Skinning the Future of Technology with Philips and E-Paper


Philips has been working on a new, full color e-paper technology that uses only ambient light, and gives the effect of paints on paper. This new technology will not be used as you might think–it won’t be found in the next Kindle, Nook or e-reader.  It won’t be used to create newspapers or e-readers or magazines, not yet anyway.  Philips plans on leveraging the new technology in a unique and pretty cool new way: using it to skin electronic devices.

Customizing Your Cell Phone

One of the first applications will be for skinning your cell phone.  That is, the outside of the device will be coated with this special e-paper, and then you can decide on how it will look depending on your mood, ambient lighting, or whether or not you want it to match your outfit for that day.  It takes the idea of customizing your appliances to a whole new level.

According to Philips, you can download patterns, textures or just chose a color and press a button. The e-paper around the device updates itself automatically, and since it uses traditional e-paper it can last for a long amount of time without wasting the battery on your cellphone.  Since it doesn’t use backlighting, it will look just like the cellphone had been painted with that pattern, texture or color.

Scaling Up

Even though the initial application will be towards smaller devices, like MP3 players and cell phones, Philips says that the technology can easily scale upwards, and be used in wall-paper for rooms, allowing you to change the wall-paper pattern in your house without re-papering or painting the walls. They also mention using this with ambient technology, combining it’s use with LED’s and OLED’s.  OLED lights will be used to set the right, ambient lighting in the room, and then all of the e-paper coated applications can change their skins to match the lighting.

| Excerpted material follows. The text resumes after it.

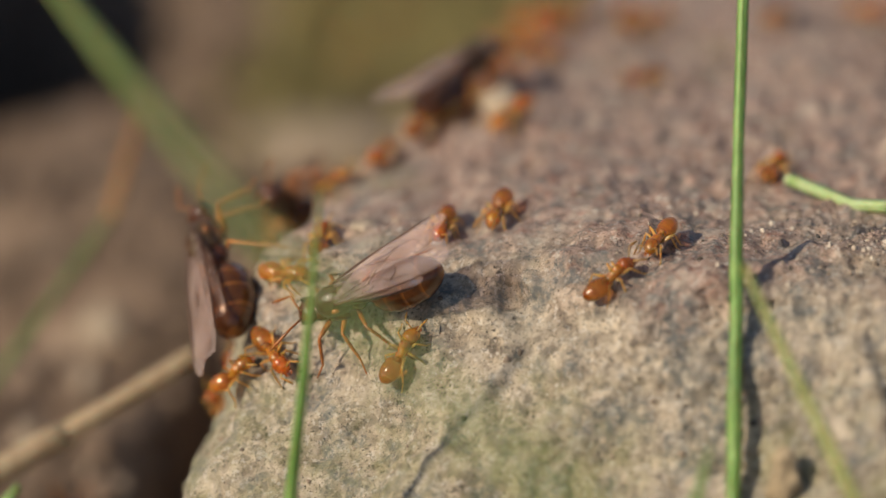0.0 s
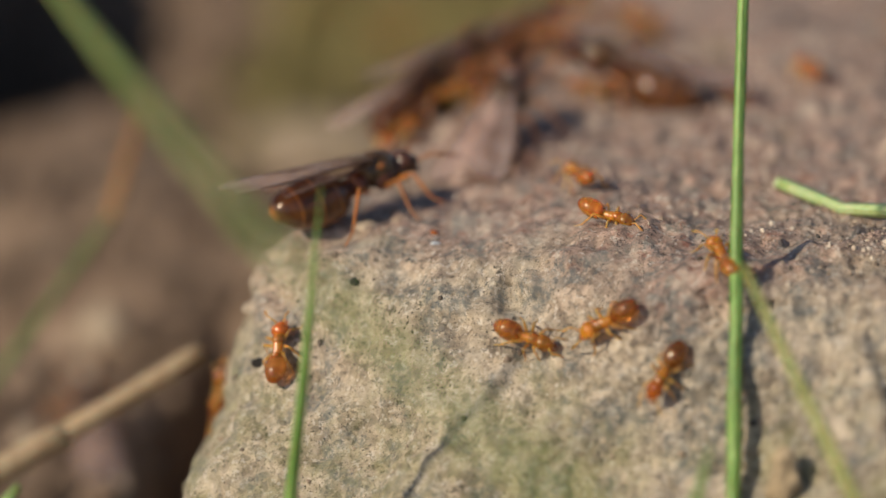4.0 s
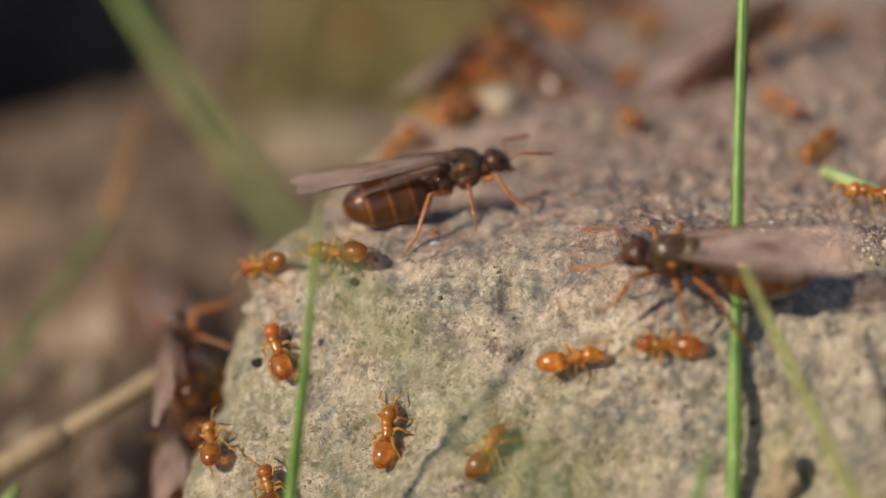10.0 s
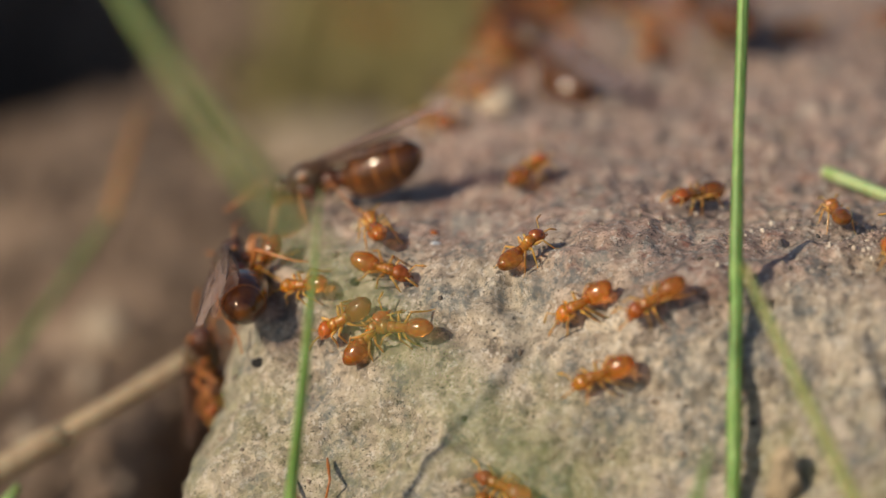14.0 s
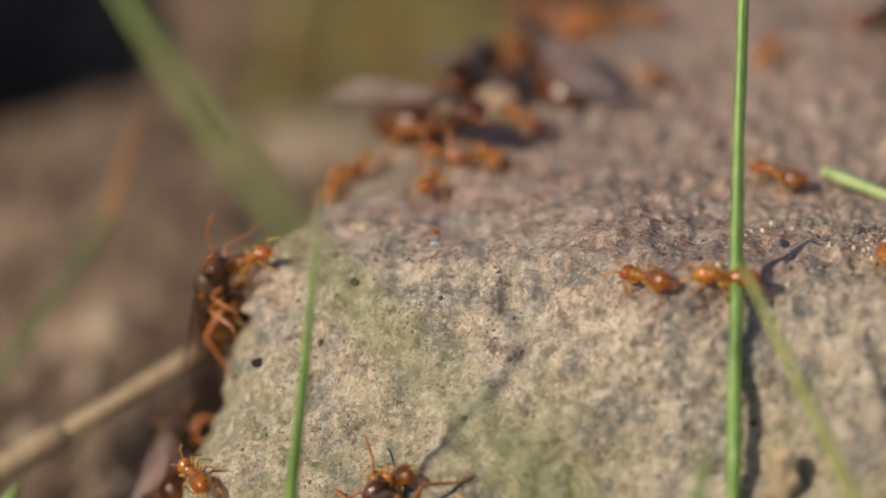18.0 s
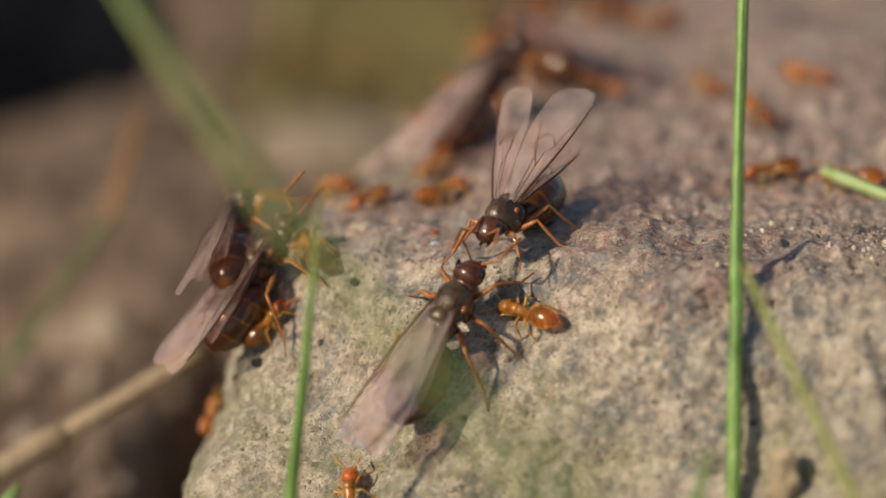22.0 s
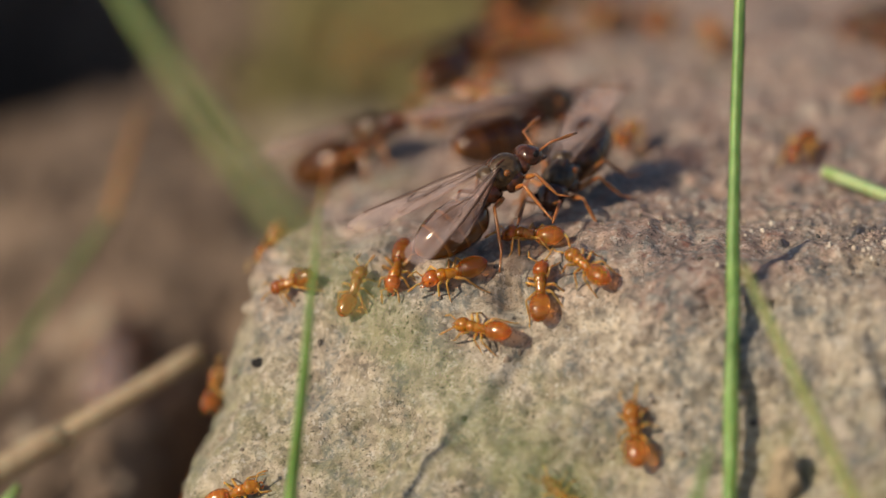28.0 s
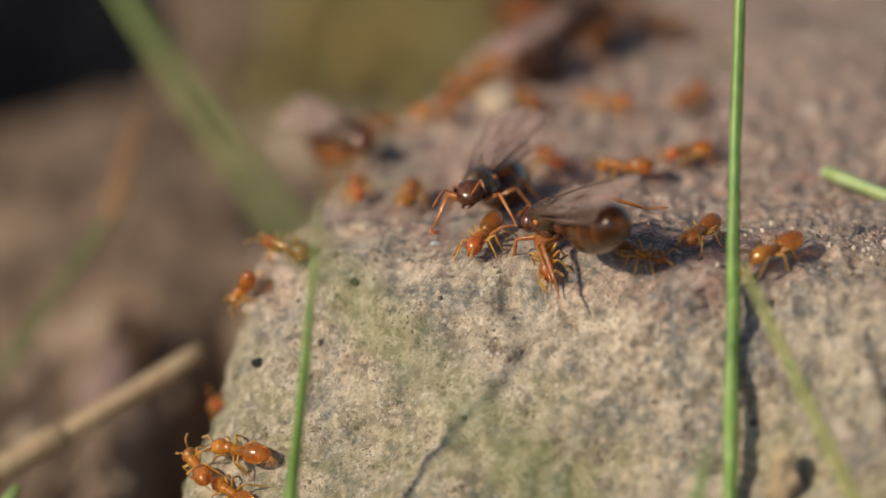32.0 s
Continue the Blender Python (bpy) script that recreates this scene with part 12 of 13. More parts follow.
    [(0, 1.6, 24.2, -0.3, 0, 0, 159), (2, 1.4, 26.8, -1.1, 0, 0, -163), (3, 2, 27.6, -1.1, 0, 0, -163), (4, 1.4, 24.1, -0.4, 0, 0, -167), (6, 1.8, 27, -1.1, 0, 0, -178), (7, 2, 24.5, -0.7, 0, 0, 177), (13, 1.4, 27.3, -1.2, 0, 0, -136), (14, 1.9, 24.8, -0.6, 0, 0, -175), (18, 1.6, 24.1, -0.5, 0, 0, -172), (20, 1.9, 27.3, -1.1, 0, 0, -168), (25, 1.4, 27.5, -1.2, 0, 0, -179), (26, 2.2, 27.1, -1.1, 0, 0, -144), (29, 2.3, 24.1, -0.4, 0, 0, -100), (30, 2.2, 26.5, -1, 0, 0, -107), (31, 1.7, 27.6, -1.2, 0, 0, -77), (32, 1.3, 27, -1.1, 0, 0, -53)],
    [(0, -11, 113.4, -23.6, 0, 0, 71), (12, -7, 111.8, -23.6, 0, 0, 70), (14, -4, 107, -23.5, 0, 0, 41), (16, -9.1, 99.9, -23.7, 0, 0, 61), (17, -9.8, 96.7, -23.5, 0, 0, 49), (18.5, -11.5, 102.6, -23.6, 0, 0, 82), (20, -11.1, 109.6, -23.6, 0, 0, 61), (22, -13.8, 100.5, -23.6, 0, 0, 104), (24, -10.4, 96.7, -23.5, 0, 0, 125), (28, -8.7, 102.6, -23.6, 0, 0, 155), (32, -10.7, 107, -23.5, 0, 0, 142)],
    [(0, -4.1, 110.2, -23.6, 0, 0, -113), (1, -2.6, 108.6, -23.5, 0, 0, -134), (6, -4.5, 104.2, -23.6, 0, 0, -121), (13, -7, 110.2, -23.6, 0, 0, -75), (17, -4.5, 107, -23.5, 0, 0, -88), (20, -9, 111.8, -23.6, 0, 0, -135), (22, -9.6, 99.9, -23.7, 0, 0, -85), (23.5, -7.9, 107, -23.5, 0, 0, -114), (28, -4.5, 105.8, -23.7, 0, 0, -146), (30, -4.2, 94, -23.6, 0, 0, 169), (32, -6.7, 98.3, -23.6, 0, 0, 123)],
    [(0, -7.7, 101, -23.5, 0, 0, 36), (2, -4.5, 108.6, -23.5, 0, 0, 35), (8, -6.3, 102.6, -23.6, 0, 0, 79), (14.5, -8.9, 108.6, -23.5, 0, 0, 95), (18, -4, 102.6, -23.6, 0, 0, 80), (22, -5.7, 96.2, -23.6, 0, 0, 73), (25, -4.9, 102.6, -23.6, 0, 0, 53), (29, -6.7, 96.7, -23.5, 0, 0, 96), (32, -4, 107, -23.5, 0, 0, 138)],
]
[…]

One example is using it in a hospital, where the lighting is used to make the patient feel welcomed and the room inviting.  The e-paper would be used to coat the MRI machine, the walls and other bits of technology, creating a cohesive, inviting and entertaining atmosphere.

How it Works

We all know how regular e-ink technology works– by suspending particles in a solution and then changing the color of the particle based on a charge.  A positive charge would turn it to either black or white, and the opposite happens for a negative charge. Philips has turned this technology sidewise, using something they call in-plane electrophoresis.  They apply the electrical charge parallel to the particle, rather than perpendicular.  This allows many different colors to rise to a particle, as well as turning it completely transparent, two things the current crop of e-paper technologies do not do.

This can allow for not just colored e-ink technology, but also using multiple planes of e-paper in a single device, to create a three dimensional effect and giving actual distance to an image.

When Can We Use it?

While we don’t have an exact launch date for when this technology will be hitting the shelves, we do know that Philips will be discussing it and showing the technology off first hand during this year’s International Display Workshop in Japan.  Even though Philips doesn’t plan on porting this technology to traditional e-ink and e-paper applications (like advertising or e-readers), they will be licensing the technology to third party technological partners.

How else do you think this technology can be used?